> [Goal] Produce a word-for-word copy of the listing below without its pictures.

> [Source data]

## START

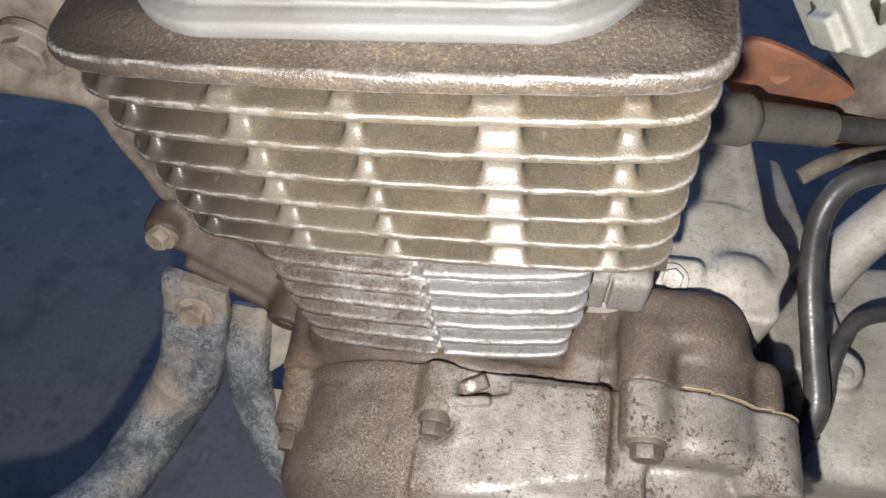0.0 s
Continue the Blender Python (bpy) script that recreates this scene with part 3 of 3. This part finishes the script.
def generator_cover():
    f = Field((-84, -106, -150), (140, -2, 26), 1.05)
    # the dome narrows and drops towards its outer boss, which ends in a flat face
    run = np.array([-104.0, -90, -84, -75, -66, -50, -44, 0])
    mid = np.interp(f.y, run, [-101, -101, -100, -100, -99, -86.5, -84, -84])
    rad = np.interp(f.y, run, [54.0, 59.5, 62, 65, 66.5, 73, CRANK_R, CRANK_R])
    squeeze = f.x + 0.15 * np.maximum(f.x - 18, 0) * np.clip((-46 - f.y) / 8, 0, 1)
    dome = (np.sqrt(squeeze ** 2 + (f.z - mid) ** 2) - rad) * 0.8
    dome = both(dome, f.plane((-43, -84.5, -54), (-0.03, -0.996, 0.075)), 1.8)
    deck = f.box((35, -18, -47.2), (33, 24, 41), 2, (0, -7, 0))
    panel = both(f.box((35, -33, -46.5), (34, 21, 42.3), 1.2, (0, -7, 0)), f.plane((40, -49.5, -5), (0.1, -0.74, 0.66)), 1.2)
    hump = both(arch(f, 93, -22, 28.6), abs(f.y + 16.5) - 17.5, 7)
    tier = both(arch(f, 93, -36, 26), abs(f.y + 25) - 25, 8)
    sill = f.box((70, -28, -42), (8, 25.5, 34), 3)
    tier = both(tier, f.plane((90, -49.5, -1), (0.1, -0.74, 0.66)), 1.2)
    step = both(arch(f, 119, -20, 12), abs(f.y + 18) - 20, 5)
    d = join(join(dome, deck, 2), panel, 3.0)
    right = both(join(join(join(hump, step, 4), tier, 3), sill, 4), -88 - f.z)
    right = both(right, f.plane((124, -46, -16), (0.96, -0.12, -0.25)), 3)
    wall = f.box((64, -30, -112), (44, 24, 66), 4)
    d = join(join(d, right, 7), wall, 3)
    d = cut(d, f.ball((78, -56, -1), (8, 10, 11)), 2)
    d = join(d, f.rod((75.5, 5, 3.5), (75.5, -31, 3.5), 8.6, None, 1.5), 6)
    d = join(d, f.rod((121, 5, -13), (121, -40, -12), 10.3, None, 1.5), 4)
    d = join(d, f.rod((-63, 8, -49), (-63.5, -31, -50), 10.5, None, 3), 4)
    lip = both(case_profile(f, 1.3), abs(gasket_y(f) + 3.5) - 3.2, 1.5)
    d = join(d, both(lip, f.x - 10), 3)
    # pocket with a clip at the panel's corner, and the ledges below it
    d = cut(d, f.box((15, -15, 2), (11, 4.5, 12), 2, (0, -14, 12)), 1)
    d = join(d, f.box((11, -22, -13), (12, 1.8, 9), 1, (0, -12, 6)), 1)
    d = join(d, f.rod((1, 5, -11), (1, -29, -11), 7.5, None, 1.5), 4)
    d = cut(d, f.rod((2, -29.5, -8), (3, -42, -3), 6.5, 4, 1), 5)
    # hub of the inspection cap, and the ribbed hollow beside it on the outer face
    d = cut(d, f.ball((-17, -91, -70), (13, 8, 32)), 2)
    d = join(d, f.rod((-37, -84.4, -57), (-6, -89.0, -110), 1.8), 2.5)
    d = join(d, f.rod((5, -62, -50), (4, -82, -104), 16, 18), 3)
    d = join(d, f.rod((5.5, -48, -40), (5.5, -81.5, -27.0), 22, 15.5, 0.8), 15)
    d = cut(d, f.rod((5.5, -79.8, -27.0), (5.5, -101, -23.2), 12.6, None, 0.4), 0.5)
    d = cut(d, both(f.rod((5.5, -81.9, -26.7), (5.5, -114, -20), 15.6), f.plane((5.5, -81.9, -39), (0, -0.35, -0.94))), 1)
    d = both(d, gasket_y(f) + 0.9) + f.rough(0.10, 2.6) * np.clip((14 - f.x) / 10, 0, 1) * np.clip((f.y + 66) / 16, 0, 1) * 2
    v, q = f.skin(d)
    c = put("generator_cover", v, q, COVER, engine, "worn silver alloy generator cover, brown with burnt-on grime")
    hex_bolt((1, -29.5, -10.5), (0, -1, 0), 9, 6, 6.3, c)
    hex_bolt((75.8, -31, 4.5), (0, -1, 0), 9.5, 6, 7.0, c)
    hex_bolt((121, -39.5, -10.5), (0, -1, 0), 9.5, 7, 6.8, c)
    hex_bolt((-63.7, -31.5, -50), (-0.05, -1, 0.0), 10.5, 9, 7.6, c)
    f = Field((-11, -89, -45), (23, -72, -7), 0.5)
    way = np.array((0, -0.98, 0.20))
    o = np.array((5.5, -79.2, -27.1))
    d = f.rod(o, o + way * 1.4, 12.3, None, 0.6)
    d = join(d, cut(f.rod(o, o + way * 2.2, 12.3, None, 0.5), f.rod(o, o + way * 9, 11.0)), 0.4)
    d = cut(d, f.box(o + way * 1.6, (3.0, 1.5, 2.3), 0.4, (11, 8, 0)), 0.3)
    v, q = f.skin(d)
    cap = put("inspection_cap", v, q, DARK_ZINC, c, "dark slotted inspection cap")
    f = Field((8, -22, -18), (24, -8, 6), 0.6)
    d = f.box((14, -14, -8.6), (5.6, 3.0, 2.4), 1, (30, -12, 25))
    v, q = f.skin(d)
    put("clip", v, q, STEEL, c, "small bent steel clip with a screw")
    hex_bolt((13, -15, -7.0), (0.1, -0.5, 0.85), 3.4, 1.8, 2.2, c, GREY_CAST, "screw")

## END

> [Task response]
0.0 s
Continue the Blender Python (bpy) script that recreates this scene with part 3 of 3. This part finishes the script.
def generator_cover():
    f = Field((-84, -106, -150), (140, -2, 26), 1.05)
    # the dome narrows and drops towards its outer boss, which ends in a flat face
    run = np.array([-104.0, -90, -84, -75, -66, -50, -44, 0])
    mid = np.interp(f.y, run, [-101, -101, -100, -100, -99, -86.5, -84, -84])
    rad = np.interp(f.y, run, [54.0, 59.5, 62, 65, 66.5, 73, CRANK_R, CRANK_R])
    squeeze = f.x + 0.15 * np.maximum(f.x - 18, 0) * np.clip((-46 - f.y) / 8, 0, 1)
    dome = (np.sqrt(squeeze ** 2 + (f.z - mid) ** 2) - rad) * 0.8
    dome = both(dome, f.plane((-43, -84.5, -54), (-0.03, -0.996, 0.075)), 1.8)
    deck = f.box((35, -18, -47.2), (33, 24, 41), 2, (0, -7, 0))
    panel = both(f.box((35, -33, -46.5), (34, 21, 42.3), 1.2, (0, -7, 0)), f.plane((40, -49.5, -5), (0.1, -0.74, 0.66)), 1.2)
    hump = both(arch(f, 93, -22, 28.6), abs(f.y + 16.5) - 17.5, 7)
    tier = both(arch(f, 93, -36, 26), abs(f.y + 25) - 25, 8)
    sill = f.box((70, -28, -42), (8, 25.5, 34), 3)
    tier = both(tier, f.plane((90, -49.5, -1), (0.1, -0.74, 0.66)), 1.2)
    step = both(arch(f, 119, -20, 12), abs(f.y + 18) - 20, 5)
    d = join(join(dome, deck, 2), panel, 3.0)
    right = both(join(join(join(hump, step, 4), tier, 3), sill, 4), -88 - f.z)
    right = both(right, f.plane((124, -46, -16), (0.96, -0.12, -0.25)), 3)
    wall = f.box((64, -30, -112), (44, 24, 66), 4)
    d = join(join(d, right, 7), wall, 3)
    d = cut(d, f.ball((78, -56, -1), (8, 10, 11)), 2)
    d = join(d, f.rod((75.5, 5, 3.5), (75.5, -31, 3.5), 8.6, None, 1.5), 6)
    d = join(d, f.rod((121, 5, -13), (121, -40, -12), 10.3, None, 1.5), 4)
    d = join(d, f.rod((-63, 8, -49), (-63.5, -31, -50), 10.5, None, 3), 4)
    lip = both(case_profile(f, 1.3), abs(gasket_y(f) + 3.5) - 3.2, 1.5)
    d = join(d, both(lip, f.x - 10), 3)
    # pocket with a clip at the panel's corner, and the ledges below it
    d = cut(d, f.box((15, -15, 2), (11, 4.5, 12), 2, (0, -14, 12)), 1)
    d = join(d, f.box((11, -22, -13), (12, 1.8, 9), 1, (0, -12, 6)), 1)
    d = join(d, f.rod((1, 5, -11), (1, -29, -11), 7.5, None, 1.5), 4)
    d = cut(d, f.rod((2, -29.5, -8), (3, -42, -3), 6.5, 4, 1), 5)
    # hub of the inspection cap, and the ribbed hollow beside it on the outer face
    d = cut(d, f.ball((-17, -91, -70), (13, 8, 32)), 2)
    d = join(d, f.rod((-37, -84.4, -57), (-6, -89.0, -110), 1.8), 2.5)
    d = join(d, f.rod((5, -62, -50), (4, -82, -104), 16, 18), 3)
    d = join(d, f.rod((5.5, -48, -40), (5.5, -81.5, -27.0), 22, 15.5, 0.8), 15)
    d = cut(d, f.rod((5.5, -79.8, -27.0), (5.5, -101, -23.2), 12.6, None, 0.4), 0.5)
    d = cut(d, both(f.rod((5.5, -81.9, -26.7), (5.5, -114, -20), 15.6), f.plane((5.5, -81.9, -39), (0, -0.35, -0.94))), 1)
    d = both(d, gasket_y(f) + 0.9) + f.rough(0.10, 2.6) * np.clip((14 - f.x) / 10, 0, 1) * np.clip((f.y + 66) / 16, 0, 1) * 2
    v, q = f.skin(d)
    c = put("generator_cover", v, q, COVER, engine, "worn silver alloy generator cover, brown with burnt-on grime")
    hex_bolt((1, -29.5, -10.5), (0, -1, 0), 9, 6, 6.3, c)
    hex_bolt((75.8, -31, 4.5), (0, -1, 0), 9.5, 6, 7.0, c)
    hex_bolt((121, -39.5, -10.5), (0, -1, 0), 9.5, 7, 6.8, c)
    hex_bolt((-63.7, -31.5, -50), (-0.05, -1, 0.0), 10.5, 9, 7.6, c)
    f = Field((-11, -89, -45), (23, -72, -7), 0.5)
    way = np.array((0, -0.98, 0.20))
    o = np.array((5.5, -79.2, -27.1))
    d = f.rod(o, o + way * 1.4, 12.3, None, 0.6)
    d = join(d, cut(f.rod(o, o + way * 2.2, 12.3, None, 0.5), f.rod(o, o + way * 9, 11.0)), 0.4)
    d = cut(d, f.box(o + way * 1.6, (3.0, 1.5, 2.3), 0.4, (11, 8, 0)), 0.3)
    v, q = f.skin(d)
    cap = put("inspection_cap", v, q, DARK_ZINC, c, "dark slotted inspection cap")
    f = Field((8, -22, -18), (24, -8, 6), 0.6)
    d = f.box((14, -14, -8.6), (5.6, 3.0, 2.4), 1, (30, -12, 25))
    v, q = f.skin(d)
    put("clip", v, q, STEEL, c, "small bent steel clip with a screw")
    hex_bolt((13, -15, -7.0), (0.1, -0.5, 0.85), 3.4, 1.8, 2.2, c, GREY_CAST, "screw")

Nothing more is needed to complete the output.